By Brady Arguin
Audiences are coming into the third Benoit Blanc feature with an abundance of expectations. Yes, we hope that Rian Johnson and company will deliver another fun entry in the murder mystery genre. But after two films, we also now have an idea of what each new “A Knives Out Mystery” entry will include. Marvel actors in unsympathetic roles? Check. A strong moral lesson? Of course. A suspect turned protagonist that helps Blanc? No doubt. With these extranarrative elements established, the challenge becomes to either break from trend or invent a new way to keep from being too predictable.
There is a moment in Wake Up Dead Man where Josh O’Connor’s Jud Duplenticy, this film’s version of a suspect-protagonist, explains that in order to avoid the sin of lying, he just avoids saying things that would not be true. Jud’s perspective is in some ways the embodiment of the camera in a mystery film. In a game of “can you solve it before it’s revealed?” showing something untrue to the audience is cheating. But here, we can see how Johnson as a writer gets around this limit on his directing and stays ahead of us viewers.
In Knives Out, the camera shows us the circumstances of Harlan’s death outright. No lies. It just opts not to show the additional details that would make Marta innocent. We think we know what happened, so we stop trying to find suspects. In the opposite direction, for the first half of Glass Onion, there is no indication that a murder has already occurred. Like the participants in Bron’s murder mystery game, by the time we know the game has started, Blanc has already solved the case. These choices shape the very structure of each of these narratives, making the former function as a thriller and having the latter to replay scenes with new contexts.
On first glance, Wake Up Dead Man appears to not be pulling any of these same tricks. The strategy in keeping us behind pace of the detective seems to simply be using the idea of an “impossible crime,” so utterly complicated that even Blanc can only untangle it one piece at a time. That element is there, but there is still a structural device being used. With Jud embodying the camera, we follow his point of view even more than the other perspective characters in the series. This is to say that the first section of the film falls entirely within the framing device of his written testimony. If we believe that his account includes only what he knows to be true, we must decode what is presented through what truths he knows but has chosen not to include—also known as what Johnson wouldn’t want the camera to see.
It is worth mentioning that there is a moment in Glass Onion when the camera does lie. After Bron lies about what we saw before a major death, we see his account of events depicted, an editing decision I suspect might be included because of the film’s distribution on a streaming service to prevent rewinding. But this suggestion that the camera can be lied to reminds us that Jud can be lied to. His written retelling of events contains the personal accounts others share for the events prior to his arrival.
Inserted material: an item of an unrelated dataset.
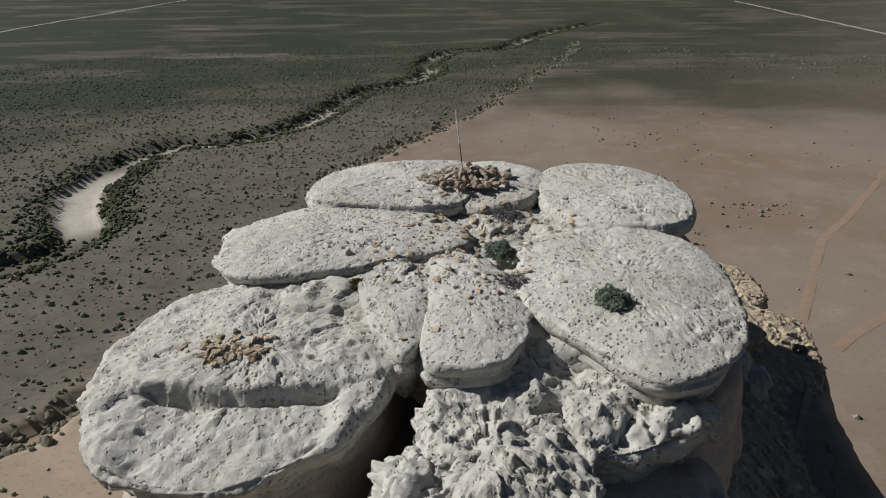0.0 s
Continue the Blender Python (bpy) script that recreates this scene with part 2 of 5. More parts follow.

As a result, Wake Up Dead Man becomes a nest egg of stories with varying levels of veritability.
Of course, the other aspects that make up a Knives Out feature, beyond toying with the structure, still all work. The commentary is strong, as Johnson juxtaposes a religious community hellbent on driving people away against a belief system that should want to bring people in.
As always, the ensemble cast is fantastic from top to bottom. If there is one true issue with the movie, it is the fact that we do not spend enough time with many of them. With actors this talented, it is a shame that quite a few are underutilized. It is a relief, then, the actors that do get the spotlight are simply remarkable. Like Ana de Armas and Janelle Monae before him, O’Connor excels in the leading role. Jud’s conviction against lying even parallels Marta Cabrera’s inability to do so, creating a link between those characters. The anchor of the series, Craig’s Blanc, remains as fun to watch as ever. The character seems to have brought the lessons of the prior films with him. To some degree, it seems he’s taking on Jud as a sidekick simply because it worked with the honest Marta and he wants to replicate results. In this case, there’s a moment toward the end that is a direct echo to a scene near the end of her story, creating a pleasant bookend for the trilogy.
In these ways, Wake Up Dead Man is the ultimate Knives Out mystery. It’s a decoder to understand the camera work in the prior films. It builds on their conventions, unpacks how they work, and could serve well as the final entry of the franchise. Whether or not the lessons Blanc learns here will continue to reshape his process again for a future fourth installment remains to be seen. But until then, I am satisfied to sit here with a completed set of Benoit Blanc films, having had a full three course meal as well as a peek into the kitchen.